**PROBLEM DESCRIPTION:** Reproduce the lines of the material exactly, excluding every image.

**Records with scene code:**

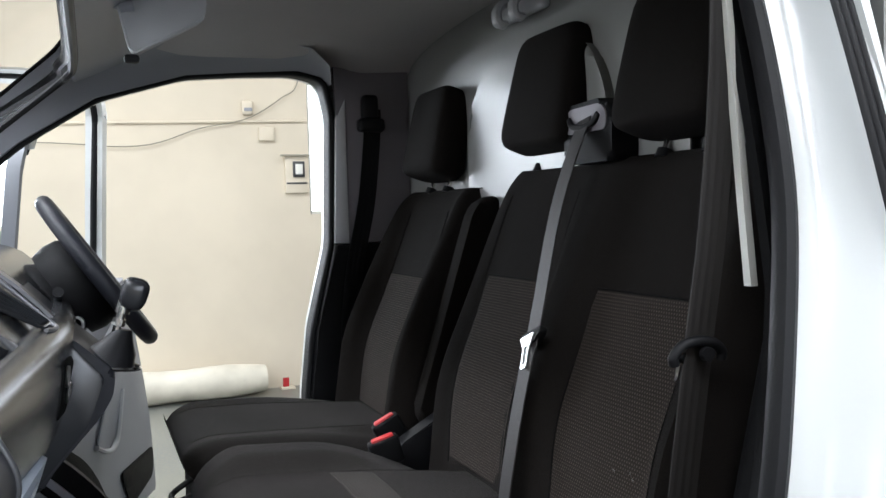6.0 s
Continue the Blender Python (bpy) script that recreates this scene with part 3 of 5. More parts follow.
def backrest(parent, b, depth=0.095):
    base, yc, half, top, bol, mids = b
    n = round(half / 0.0155)
    ys = [yc + half * math.sin(math.pi / 2 * (0.35 * (2 * i / n - 1) + 0.65 * (2 * i / n - 1))) for i in range(n + 1)]
    ss = [-0.08, -0.04, 0, 0.05, 0.1, 0.15, 0.2, 0.25, 0.3, 0.35, 0.4, 0.45, 0.5, 0.53]
    ss = [s if s < 0.3 else 0.3 + (s - 0.3) * (top - 0.07 - 0.3) / 0.23 for s in ss] + [top - e for e in (0.055, 0.042, 0.03, 0.02, 0.012, 0.006, 0.002, 0.0)]
    rows = []
    for s in ss:
        row = [back_point(b, y, s) for y in ys]
        d = depth - 0.05 * max(0, s) / top
        back = [base + BACK_UP * s - BACK_FWD * d for _ in range(5)]
        for p, u in zip(back, (1, 0.5, 0, -0.5, -1)):
            p.y = yc + u * half * 0.95
        u = max(0.0, min(1.0, (s - top + 0.06) / 0.06))
        k = 1 - math.sqrt(max(0.0, 1 - u * u))
        for p in row + back:
            off = (p - base - BACK_UP * s).dot(BACK_FWD)
            p -= BACK_FWD * ((off + 0.016) * 0.93 * k)
        m1, m2 = row[-1] * 0.5 + back[0] * 0.5, row[0] * 0.5 + back[-1] * 0.5
        m1.y += 0.006
        m2.y -= 0.006
        rows.append(row + [m1] + back + [m2])
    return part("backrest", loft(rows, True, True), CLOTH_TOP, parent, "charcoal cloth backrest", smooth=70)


def back_patch(parent, b, mid, w0, w1, s1, drift=0.0):
    rows, mid0 = [], mid
    for i in range(15):
        s = 0.022 + (s1 - 0.022) * i / 14
        w, mid = w0 + (w1 - w0) * i / 14, mid0 + drift * (1 - i / 14)
        rows.append([back_point(b, mid + w * k / 10, s, 0.0034 - 0.0016 * (k in (-10, 10)) - 0.0016 * (i in (0, 14))) for k in range(-10, 11)])
    return part("backrest_insert", loft(rows), DOTS, parent, "dotted grey woven insert", smooth=70)


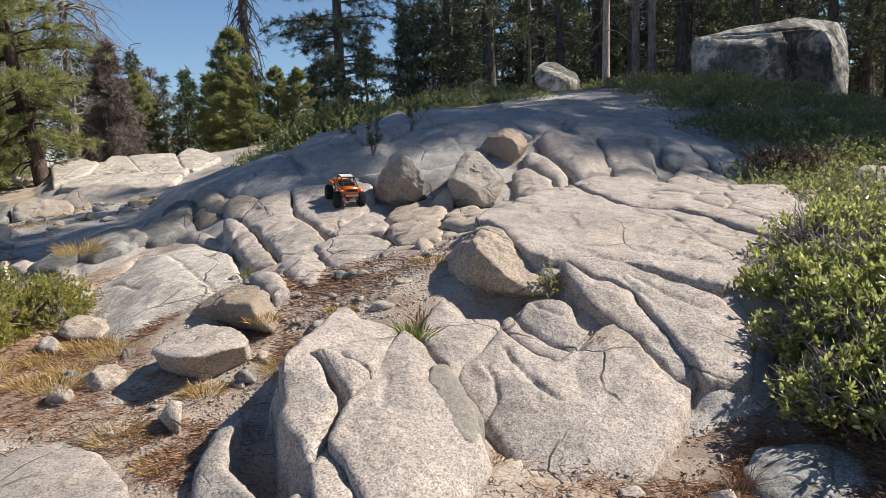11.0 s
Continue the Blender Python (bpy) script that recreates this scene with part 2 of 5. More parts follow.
GRASS = leaf_material("green_grass", (0.09, 0.13, 0.025), (0.20, 0.23, 0.05), (0.34, 0.34, 0.09), 0.3, 0.6)
RUST_NEEDLE = leaf_material("fallen_needles", (0.17, 0.08, 0.045), (0.32, 0.175, 0.10), (0.47, 0.31, 0.19), 0.1, 0.8)
DEAD_LEAF = leaf_material("dead_leaf", (0.18, 0.11, 0.08), (0.34, 0.24, 0.18), (0.60, 0.50, 0.42), 0.1, 0.5)
LITTER = leaf_material("orange_litter", (0.40, 0.16, 0.02), (0.60, 0.27, 0.03), (0.75, 0.40, 0.06), 0.2, 0.8)


def bark_material(name, dark, light, size=0.06, rough=0.92):
    m, t, b = material(name, rough, 0, 0.15)
    n = Net(t)
    ridges = n.noise(size, 5, 0.7, warp=0.6, stretch=(1.0, 1.0, 0.22))
    col = n.mix(n.ramp(ridges, (0.36, 0.0), (0.62, 1.0)), dark, light)
    col = n.mix(n.ramp(n.noise(0.4, 4), (0.45, 0.0), (0.7, 0.4)), col, tuple(c * 0.55 for c in dark))
    n.put(b.inputs["Base Color"], col)
    n.put(b.inputs["Normal"], n.bump(ridges, 0.9, size * 0.5))
    return m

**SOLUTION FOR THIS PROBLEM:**
6.0 s
Continue the Blender Python (bpy) script that recreates this scene with part 3 of 5. More parts follow.
def backrest(parent, b, depth=0.095):
    base, yc, half, top, bol, mids = b
    n = round(half / 0.0155)
    ys = [yc + half * math.sin(math.pi / 2 * (0.35 * (2 * i / n - 1) + 0.65 * (2 * i / n - 1))) for i in range(n + 1)]
    ss = [-0.08, -0.04, 0, 0.05, 0.1, 0.15, 0.2, 0.25, 0.3, 0.35, 0.4, 0.45, 0.5, 0.53]
    ss = [s if s < 0.3 else 0.3 + (s - 0.3) * (top - 0.07 - 0.3) / 0.23 for s in ss] + [top - e for e in (0.055, 0.042, 0.03, 0.02, 0.012, 0.006, 0.002, 0.0)]
    rows = []
    for s in ss:
        row = [back_point(b, y, s) for y in ys]
        d = depth - 0.05 * max(0, s) / top
        back = [base + BACK_UP * s - BACK_FWD * d for _ in range(5)]
        for p, u in zip(back, (1, 0.5, 0, -0.5, -1)):
            p.y = yc + u * half * 0.95
        u = max(0.0, min(1.0, (s - top + 0.06) / 0.06))
        k = 1 - math.sqrt(max(0.0, 1 - u * u))
        for p in row + back:
            off = (p - base - BACK_UP * s).dot(BACK_FWD)
            p -= BACK_FWD * ((off + 0.016) * 0.93 * k)
        m1, m2 = row[-1] * 0.5 + back[0] * 0.5, row[0] * 0.5 + back[-1] * 0.5
        m1.y += 0.006
        m2.y -= 0.006
        rows.append(row + [m1] + back + [m2])
    return part("backrest", loft(rows, True, True), CLOTH_TOP, parent, "charcoal cloth backrest", smooth=70)


def back_patch(parent, b, mid, w0, w1, s1, drift=0.0):
    rows, mid0 = [], mid
    for i in range(15):
        s = 0.022 + (s1 - 0.022) * i / 14
        w, mid = w0 + (w1 - w0) * i / 14, mid0 + drift * (1 - i / 14)
        rows.append([back_point(b, mid + w * k / 10, s, 0.0034 - 0.0016 * (k in (-10, 10)) - 0.0016 * (i in (0, 14))) for k in range(-10, 11)])
    return part("backrest_insert", loft(rows), DOTS, parent, "dotted grey woven insert", smooth=70)


11.0 s
Continue the Blender Python (bpy) script that recreates this scene with part 2 of 5. More parts follow.
GRASS = leaf_material("green_grass", (0.09, 0.13, 0.025), (0.20, 0.23, 0.05), (0.34, 0.34, 0.09), 0.3, 0.6)
RUST_NEEDLE = leaf_material("fallen_needles", (0.17, 0.08, 0.045), (0.32, 0.175, 0.10), (0.47, 0.31, 0.19), 0.1, 0.8)
DEAD_LEAF = leaf_material("dead_leaf", (0.18, 0.11, 0.08), (0.34, 0.24, 0.18), (0.60, 0.50, 0.42), 0.1, 0.5)
LITTER = leaf_material("orange_litter", (0.40, 0.16, 0.02), (0.60, 0.27, 0.03), (0.75, 0.40, 0.06), 0.2, 0.8)


def bark_material(name, dark, light, size=0.06, rough=0.92):
    m, t, b = material(name, rough, 0, 0.15)
    n = Net(t)
    ridges = n.noise(size, 5, 0.7, warp=0.6, stretch=(1.0, 1.0, 0.22))
    col = n.mix(n.ramp(ridges, (0.36, 0.0), (0.62, 1.0)), dark, light)
    col = n.mix(n.ramp(n.noise(0.4, 4), (0.45, 0.0), (0.7, 0.4)), col, tuple(c * 0.55 for c in dark))
    n.put(b.inputs["Base Color"], col)
    n.put(b.inputs["Normal"], n.bump(ridges, 0.9, size * 0.5))
    return m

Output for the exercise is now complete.